The edges array contains all matches scoring at or above review_floor, up to top_n results, sorted by score descending. There is no classification field — the caller decides what to do with the scores.

Batch enrollment

POST /enroll-batch enrolls multiple records in a single request. Records are processed sequentially — record N is scored against the pool including records 1..N-1 from the same batch. This means intra-batch edges are discovered.

Request

curl -X POST http://localhost:8090/api/v1/enroll-batch \
  -H 'Content-Type: application/json' \
  -d '{
    "records": [
      { "entity_id": "ent_004", "legal_name": "Morgan Stanley & Co", "country_code": "US" },
      { "entity_id": "ent_005", "legal_name": "MS International", "country_code": "US" }
    ]
  }'

Response

{
  "results": [
    {
      "id": "ent_004",
      "enrolled": true,
      "edges": []
    },
    {
      "id": "ent_005",
      "enrolled": true,
      "edges": [
        { "id": "ent_004", "score": 0.78, "field_scores": [...] }
      ]
    }
  ]
}

Initial dataset

The optional dataset: section in the config pre-loads records into the pool at startup.

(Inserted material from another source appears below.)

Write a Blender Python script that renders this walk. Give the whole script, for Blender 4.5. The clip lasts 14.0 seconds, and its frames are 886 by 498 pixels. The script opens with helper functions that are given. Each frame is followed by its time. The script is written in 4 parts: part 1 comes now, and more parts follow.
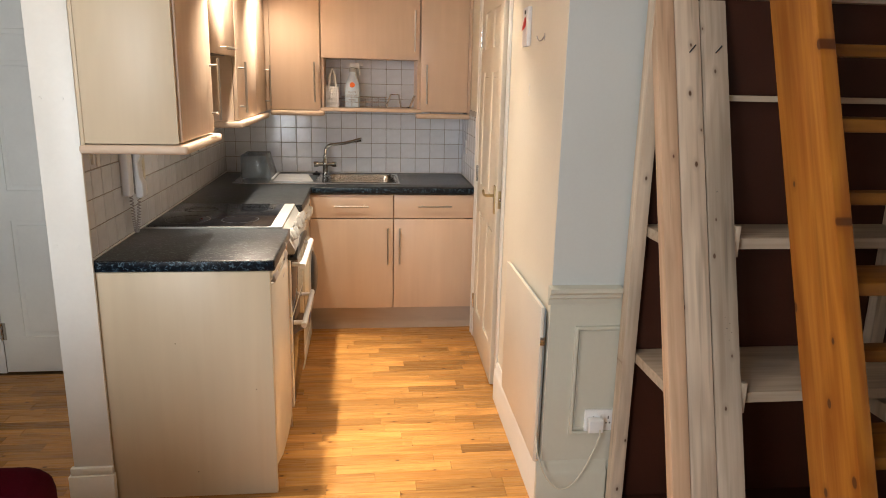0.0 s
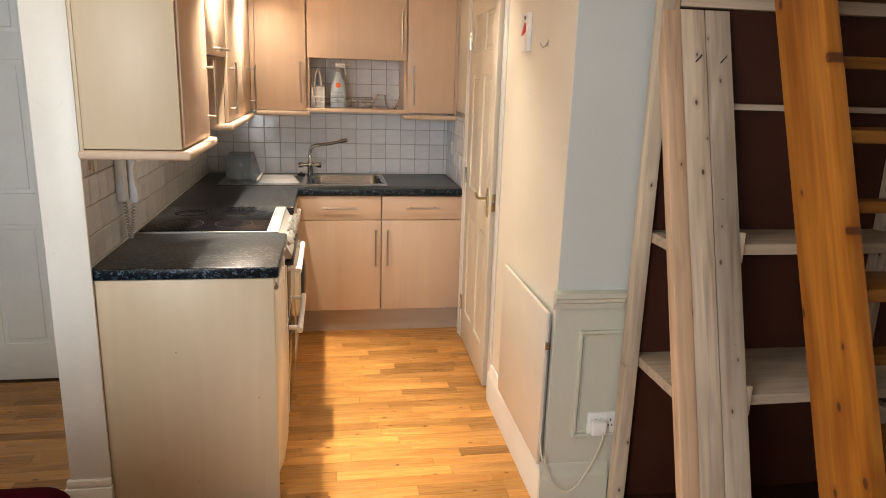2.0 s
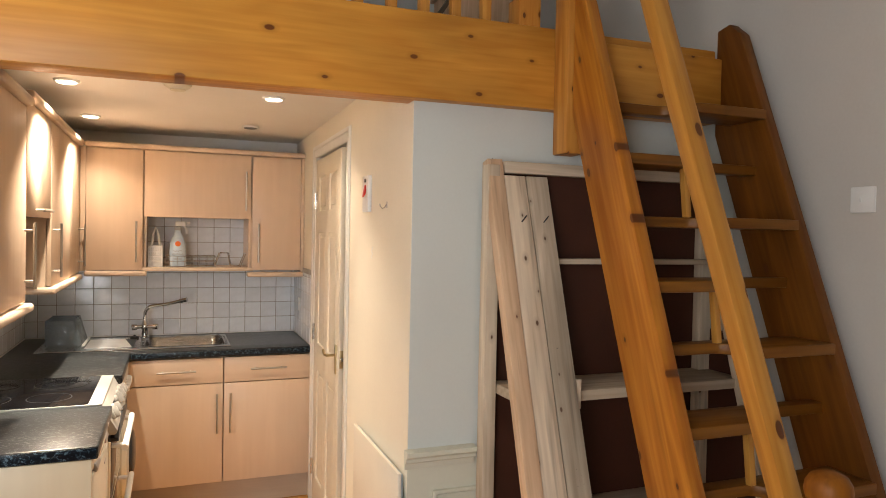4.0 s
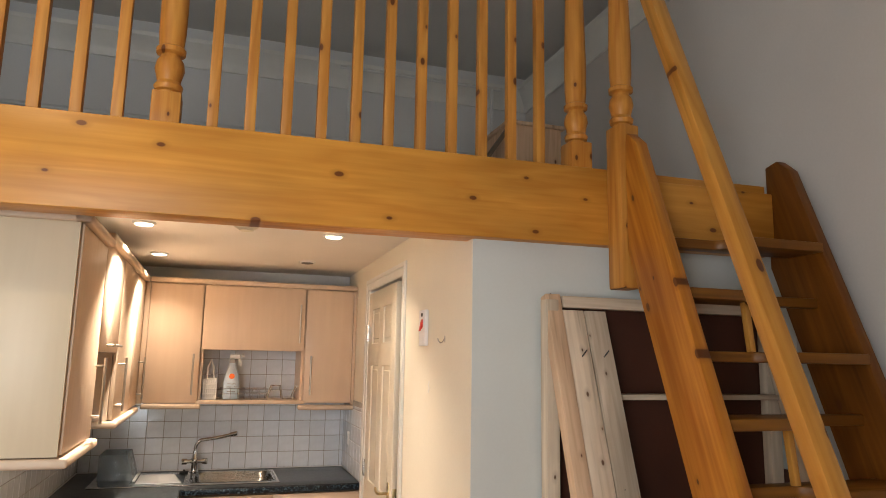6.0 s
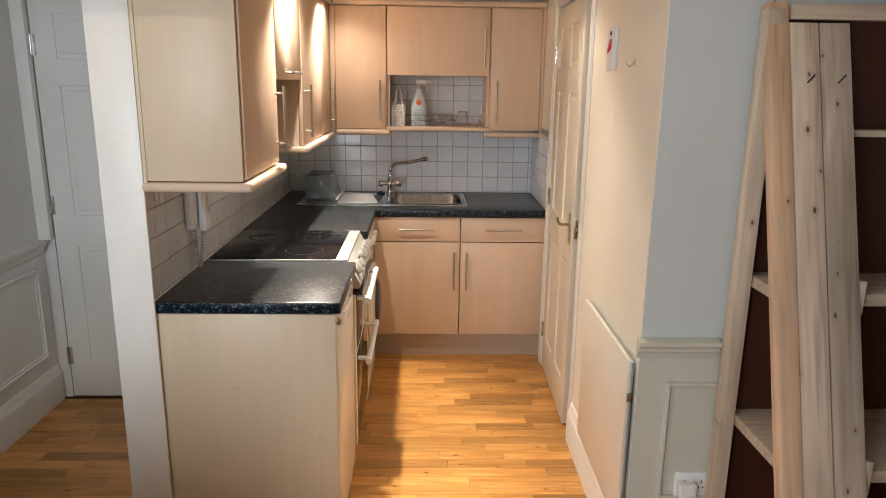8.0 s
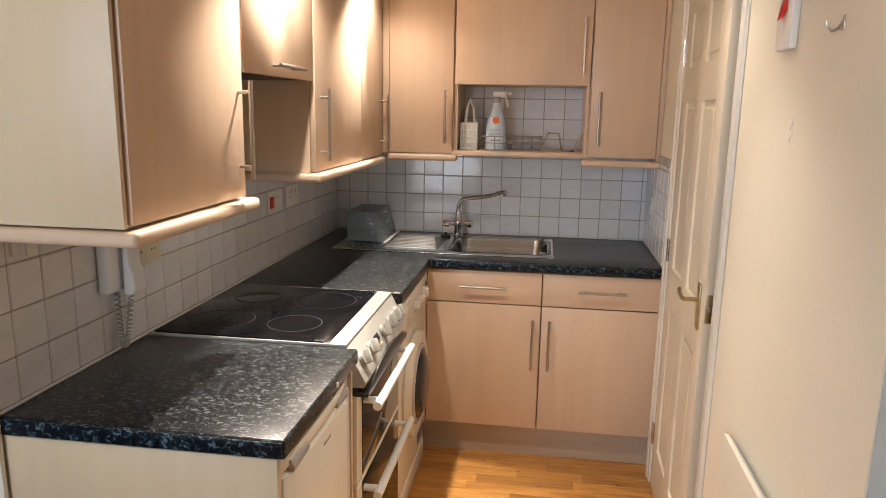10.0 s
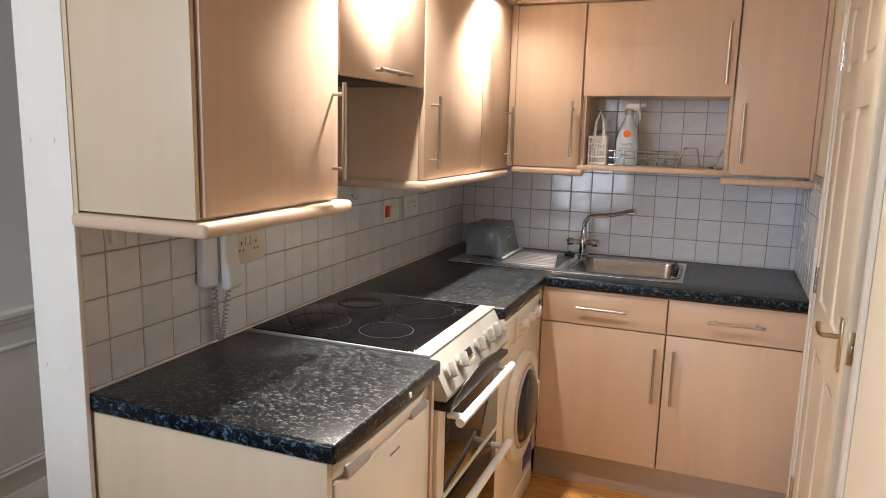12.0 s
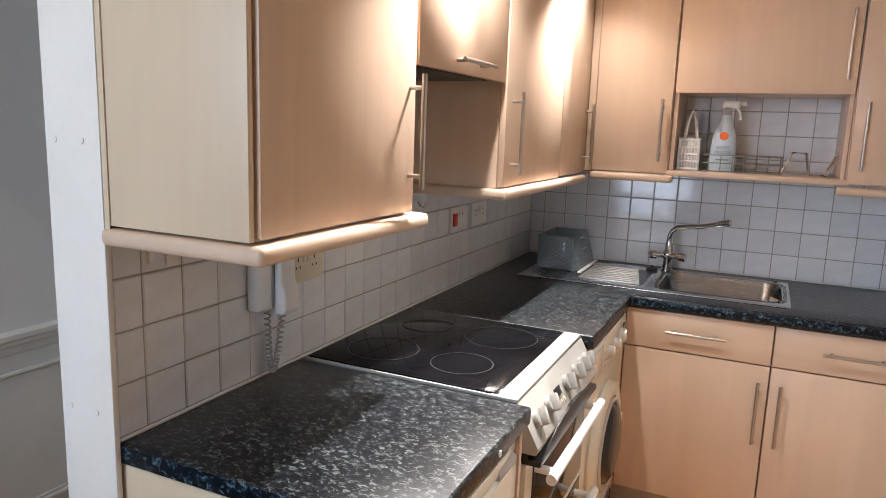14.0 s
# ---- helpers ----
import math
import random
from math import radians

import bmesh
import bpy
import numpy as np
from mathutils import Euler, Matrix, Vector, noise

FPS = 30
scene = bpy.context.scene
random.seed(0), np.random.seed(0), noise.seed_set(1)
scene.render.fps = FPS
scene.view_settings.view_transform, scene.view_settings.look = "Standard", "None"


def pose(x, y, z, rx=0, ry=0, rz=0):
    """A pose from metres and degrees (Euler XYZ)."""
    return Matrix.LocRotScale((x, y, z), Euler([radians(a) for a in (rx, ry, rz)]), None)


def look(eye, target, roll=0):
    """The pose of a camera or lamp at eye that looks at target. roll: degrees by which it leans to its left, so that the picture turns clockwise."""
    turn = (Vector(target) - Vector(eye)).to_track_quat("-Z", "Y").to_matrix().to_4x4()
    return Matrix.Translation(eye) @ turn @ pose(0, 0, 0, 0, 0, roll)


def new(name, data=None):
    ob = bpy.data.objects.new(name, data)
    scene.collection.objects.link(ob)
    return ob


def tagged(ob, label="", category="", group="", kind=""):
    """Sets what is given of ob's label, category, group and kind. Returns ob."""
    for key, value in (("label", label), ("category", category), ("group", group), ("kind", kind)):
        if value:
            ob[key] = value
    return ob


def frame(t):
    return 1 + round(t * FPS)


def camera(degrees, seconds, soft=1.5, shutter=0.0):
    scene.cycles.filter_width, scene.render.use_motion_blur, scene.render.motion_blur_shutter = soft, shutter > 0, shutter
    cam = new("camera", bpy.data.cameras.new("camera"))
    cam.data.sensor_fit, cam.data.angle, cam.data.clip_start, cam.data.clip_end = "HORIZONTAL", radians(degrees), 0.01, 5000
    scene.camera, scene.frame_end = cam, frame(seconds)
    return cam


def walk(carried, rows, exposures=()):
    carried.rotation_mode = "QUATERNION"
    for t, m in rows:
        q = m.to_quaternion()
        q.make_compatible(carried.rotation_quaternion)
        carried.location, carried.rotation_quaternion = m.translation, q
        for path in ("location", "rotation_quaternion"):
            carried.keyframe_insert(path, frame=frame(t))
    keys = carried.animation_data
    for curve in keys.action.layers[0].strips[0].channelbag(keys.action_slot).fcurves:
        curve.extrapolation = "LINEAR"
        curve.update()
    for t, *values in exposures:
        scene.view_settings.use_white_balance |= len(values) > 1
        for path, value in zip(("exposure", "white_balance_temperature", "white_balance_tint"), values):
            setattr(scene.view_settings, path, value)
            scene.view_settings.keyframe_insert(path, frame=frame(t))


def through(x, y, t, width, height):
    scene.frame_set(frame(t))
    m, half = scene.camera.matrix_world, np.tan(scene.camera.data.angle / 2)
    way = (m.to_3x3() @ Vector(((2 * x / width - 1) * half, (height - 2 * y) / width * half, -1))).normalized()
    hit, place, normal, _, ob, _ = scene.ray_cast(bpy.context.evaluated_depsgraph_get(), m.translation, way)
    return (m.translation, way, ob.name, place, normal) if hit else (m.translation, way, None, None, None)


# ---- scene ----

No edges are generated for these records — they are loaded directly into the store and indices. This is the “known entities” reference set.

Edges only come from subsequent /enroll or /enroll-batch calls. If you need all-pairs edges within the initial dataset, use meld run with the same dataset on both sides, or call /enroll-batch after startup.

No crossmap

Enroll mode has no crossmap. A record can have edges to multiple pool members. There is no 1:1 constraint and no auto-match/review/no-match classification. The caller is responsible for deciding which connections are real matches — typically via graph clustering.

Concurrency

Multiple clients can call /enroll simultaneously. Records are added to the pool as they are processed, so concurrent enrollments may or may not see each other depending on timing. This is non-deterministic by design — the same behaviour as live mode’s concurrent add calls.

If deterministic edge discovery is required, serialize calls or use /enroll-batch.

Persistence

The pool persists across restarts using the same WAL mechanism as live mode. On shutdown, the embedding index cache is saved to disk. On restart, the WAL is replayed and the cache is reloaded.

Hooks

Hooks work in enroll mode. Since there is no crossmap or classification, only on_nomatch fires — when an enrolled record has zero edges above review_floor. See Hooks for configuration and examples.

Upsert semantics

Enrolling a record with an ID that already exists replaces the existing record, re-scores against the pool, and returns new edges.